Africa’s Place in the Radical Imagination

Source: Roar Magazine

Our internationalist concerns for Africa must necessarily transcend the flattened talking points to which the continent is frequently reduced in our discourses.

How does a geographic area occupy both a physical existence and a figment of our imagination, now even further tangled in Wakanda fantasies? What is the cultural, political, affective, discursive space in which impression or illusion (or desire) takes primacy over materiality?

Our leftist politics are as much an act of generating new futurities as they are destroying and remaking new structures and/or repurposing existing ones. But often, in the process of dreaming that constitutes our radicalisms, we retreat into ahistorical and erasing revisionisms as opposed to situating our political visions within some concrete foundation. Within radical politics, Africa often exists far more comfortably as an abstracted symbol, a site of the ultimate myth-making within political imaginaries — a phenomenon to which those in the African diaspora are not immune — than it does as a geographically bounded plexus of messy and sometimes contradictory material realities.

GROUND ZERO OF EUROPEAN EMPIRE-BUILDING

Though bloody colonial violations have been perpetrated across the globe, the African continent was, in many ways, a ground zero for the European state- and fortress-making project. It was a place of plunder from first contact in the fifteenth and sixteenth centuries, to the 1884 Berlin Conference’s “diplomatic” distribution of land that precipitated Europe’s ongoing scramble for the continent, to coercive liberalization policies that adjusted relatively newly independent states’ infant economies in response to what for many were inescapable debts.

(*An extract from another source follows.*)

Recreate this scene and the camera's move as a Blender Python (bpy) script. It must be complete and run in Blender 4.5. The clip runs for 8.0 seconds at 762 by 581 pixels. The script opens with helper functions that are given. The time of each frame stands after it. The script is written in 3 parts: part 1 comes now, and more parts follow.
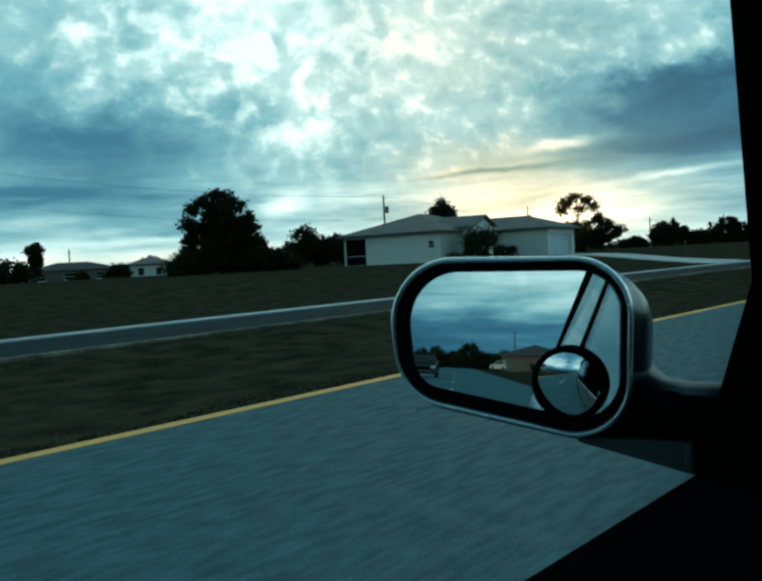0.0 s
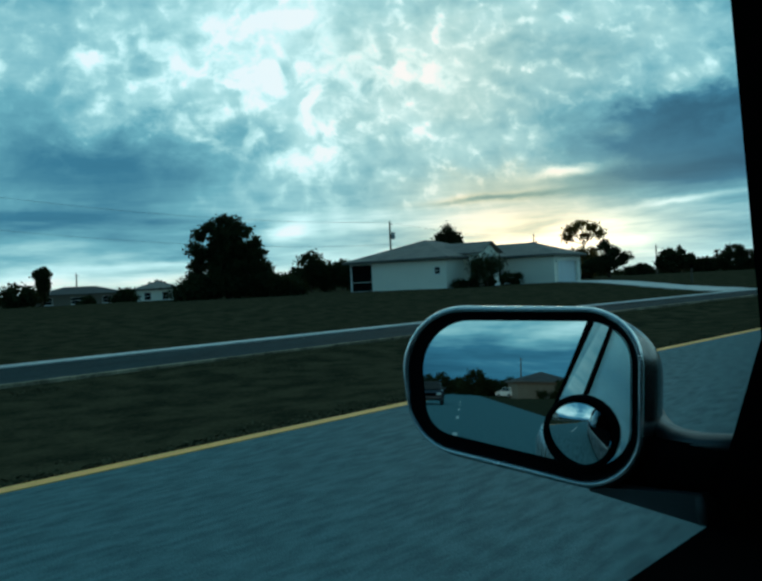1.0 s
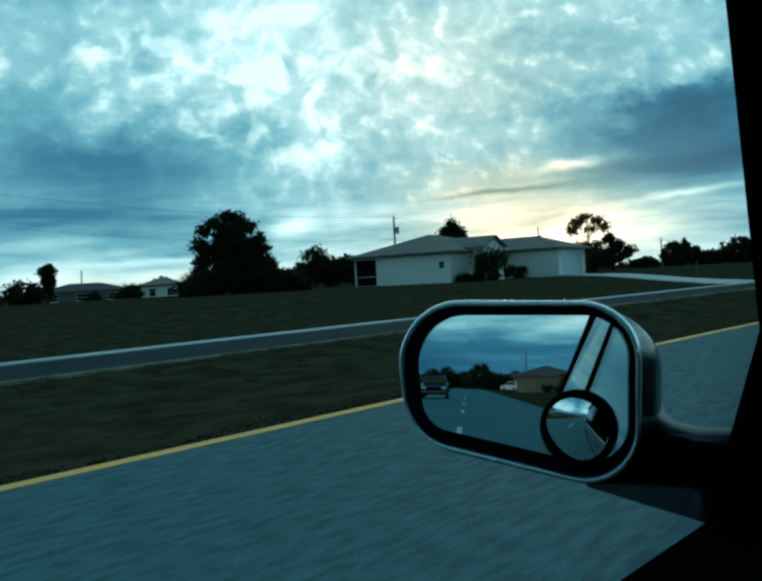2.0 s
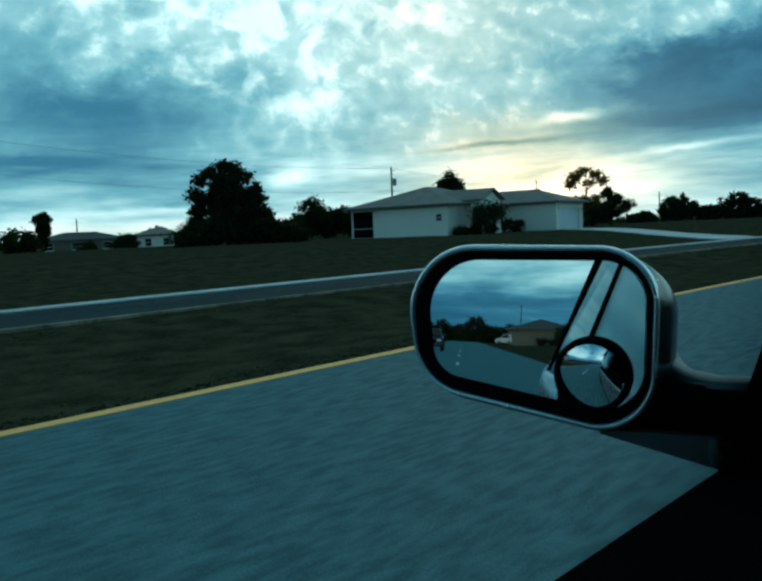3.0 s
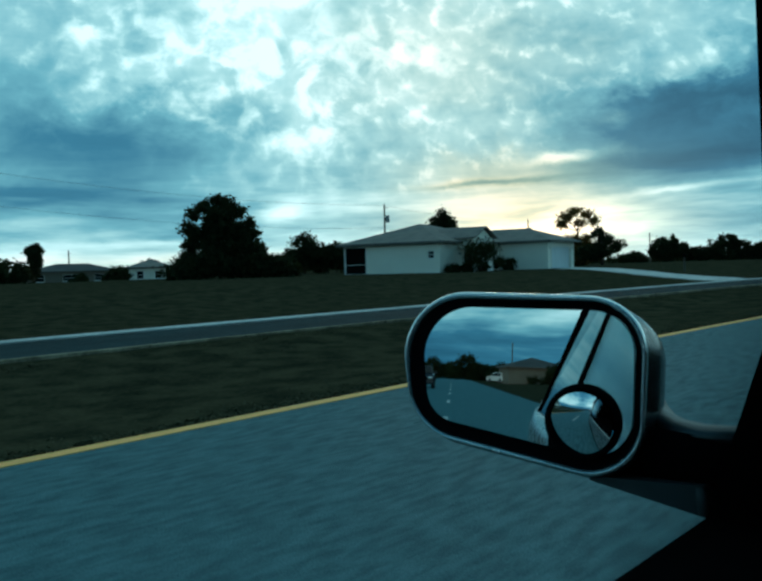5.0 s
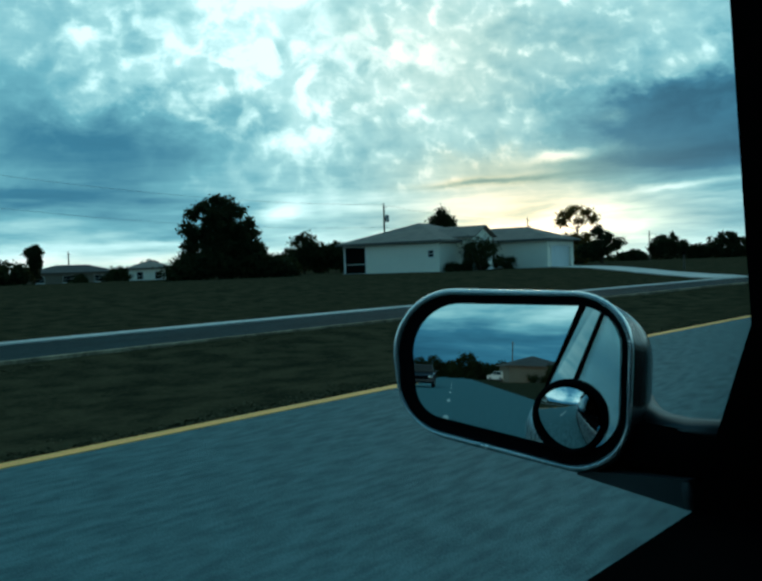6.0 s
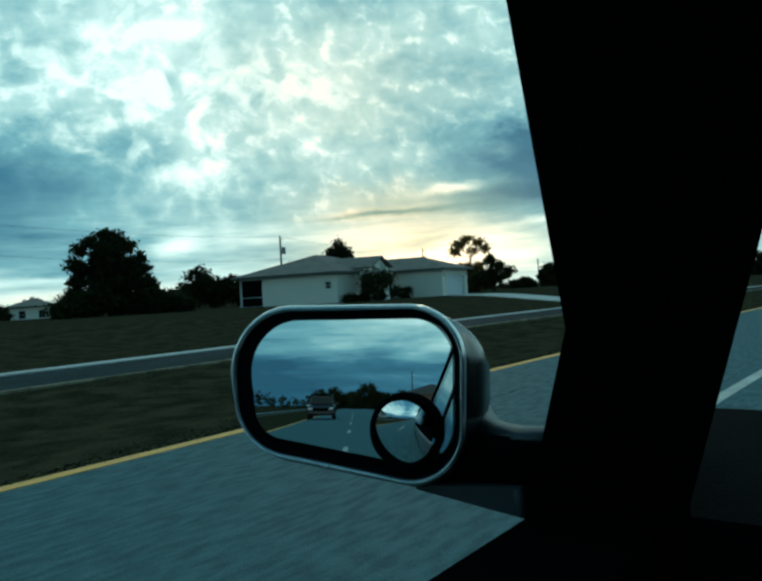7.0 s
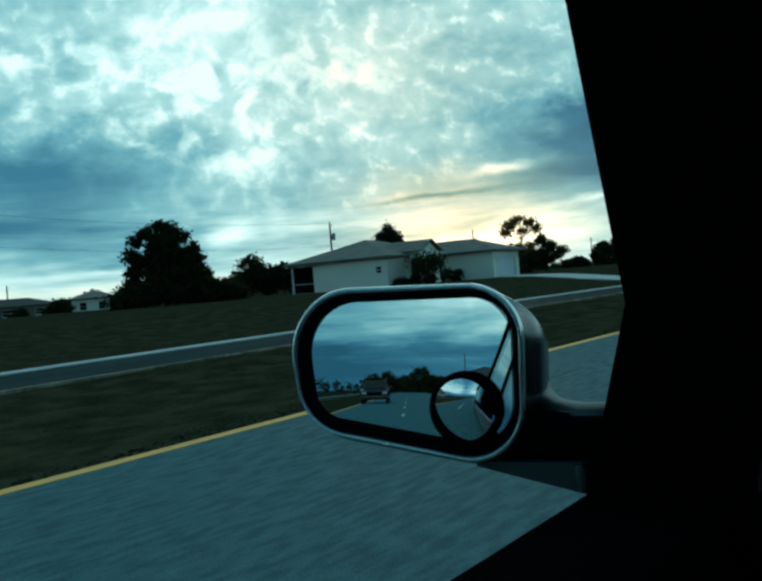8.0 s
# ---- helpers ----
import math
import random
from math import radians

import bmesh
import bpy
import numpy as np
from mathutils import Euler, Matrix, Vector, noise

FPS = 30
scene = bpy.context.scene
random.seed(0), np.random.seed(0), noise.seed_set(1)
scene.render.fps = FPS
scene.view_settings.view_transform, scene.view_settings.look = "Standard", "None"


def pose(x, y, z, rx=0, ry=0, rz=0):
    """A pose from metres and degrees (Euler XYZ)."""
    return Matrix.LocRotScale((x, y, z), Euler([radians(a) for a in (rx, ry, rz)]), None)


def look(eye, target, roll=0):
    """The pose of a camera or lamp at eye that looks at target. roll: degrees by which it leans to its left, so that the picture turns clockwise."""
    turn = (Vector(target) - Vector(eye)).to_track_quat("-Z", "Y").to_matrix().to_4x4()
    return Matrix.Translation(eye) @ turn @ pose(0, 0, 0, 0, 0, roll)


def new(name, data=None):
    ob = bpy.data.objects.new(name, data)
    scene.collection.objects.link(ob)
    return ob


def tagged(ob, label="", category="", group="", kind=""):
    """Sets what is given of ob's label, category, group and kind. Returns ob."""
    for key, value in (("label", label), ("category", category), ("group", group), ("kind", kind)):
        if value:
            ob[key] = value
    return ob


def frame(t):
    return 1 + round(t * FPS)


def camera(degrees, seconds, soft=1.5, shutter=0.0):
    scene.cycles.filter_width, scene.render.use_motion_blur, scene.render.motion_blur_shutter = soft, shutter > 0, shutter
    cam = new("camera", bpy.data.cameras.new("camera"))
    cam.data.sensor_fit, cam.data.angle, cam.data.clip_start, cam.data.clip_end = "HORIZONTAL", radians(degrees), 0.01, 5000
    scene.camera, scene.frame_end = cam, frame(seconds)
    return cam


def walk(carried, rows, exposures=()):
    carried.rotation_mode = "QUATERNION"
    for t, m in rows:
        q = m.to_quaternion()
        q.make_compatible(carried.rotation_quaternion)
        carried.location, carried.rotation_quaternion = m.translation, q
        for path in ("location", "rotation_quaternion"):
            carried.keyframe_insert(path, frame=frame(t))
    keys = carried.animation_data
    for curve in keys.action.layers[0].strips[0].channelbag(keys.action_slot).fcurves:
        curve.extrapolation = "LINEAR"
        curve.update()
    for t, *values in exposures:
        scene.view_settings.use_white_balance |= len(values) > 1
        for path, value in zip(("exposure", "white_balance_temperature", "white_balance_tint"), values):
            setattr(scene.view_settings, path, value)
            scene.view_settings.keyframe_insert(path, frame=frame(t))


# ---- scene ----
# ---------------------------------------------------------------- camera
cam = camera(54.0, 8.0, soft=2.8)
PATH = [
    (0.0, pose(0.0108, 0.0150, 1.1287, 87.34, 2.97, 44.22)),
    (0.5, pose(0.0072, 0.0122, 1.1384, 87.81, 2.43, 45.17)),
    (1.0, pose(0.0140, 0.0031, 1.1505, 89.33, 2.68, 44.67)),
    (2.5, pose(0.0153, 0.0194, 1.1493, 87.78, 3.40, 45.27)),
    (3.0, pose(-0.0060, 0.0152, 1.1422, 85.27, 2.44, 44.76)),
    (3.5, pose(-0.0010, 0.0116, 1.1489, 87.17, 1.37, 45.15)),
    (4.0, pose(0.0079, 0.0048, 1.1503, 87.99, 1.09, 44.43)),
    (4.5, pose(-0.0005, 0.0000, 1.1523, 88.02, 1.34, 44.22)),
    (6.0, pose(0.0131, 0.0067, 1.1497, 87.97, 1.91, 44.16)),
    (6.5, pose(0.0174, 0.0107, 1.1374, 88.44, 2.01, 42.38)),
    (7.0, pose(0.0487, 0.0538, 1.1327, 90.04, 3.20, 36.38)),
    (7.5, pose(0.0449, 0.0615, 1.1194, 87.98, 4.25, 38.85)),
    (8.0, pose(0.0490, 0.0442, 1.1302, 89.08, 4.68, 40.26)),
]
walk(cam, PATH, exposures=[(0.0, 0.06, 6260, 6), (1.0, -0.08, 5810, 3), (2.5, 0.04, 5760, 2), (4.7, 0.03, 5760, 2), (6.0, 0.05, 5860, 2), (6.5, 0.03, 6210, 5), (7.5, 0.10, 6310, 4), (8.0, 0.0, 6010, 1)])

# ---------------------------------------------------------------- world and sun
SUN_AZ, SUN_EL = 33.5, 3.0          # degrees to the left of the road's heading, and above the horizon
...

King Leopold II infamously ran a slave colony in his ironically named Congo Free State, which he was able to administer under the guise of philanthropic work and the promise of abolishing the Arab slave trade in eastern Africa. Congo has not been free since. He forced the native Congolese to extract rubber to meet growing Western industrial demand. He deployed his private army, the Force Publique, to enforce resource collection quotas with chicotte whippings, kidnapping and torture, village burnings and collectivized punishment, and, perhaps most gruesomely, sadistically collecting hands and feet of Congolese people so as not to waste bullets.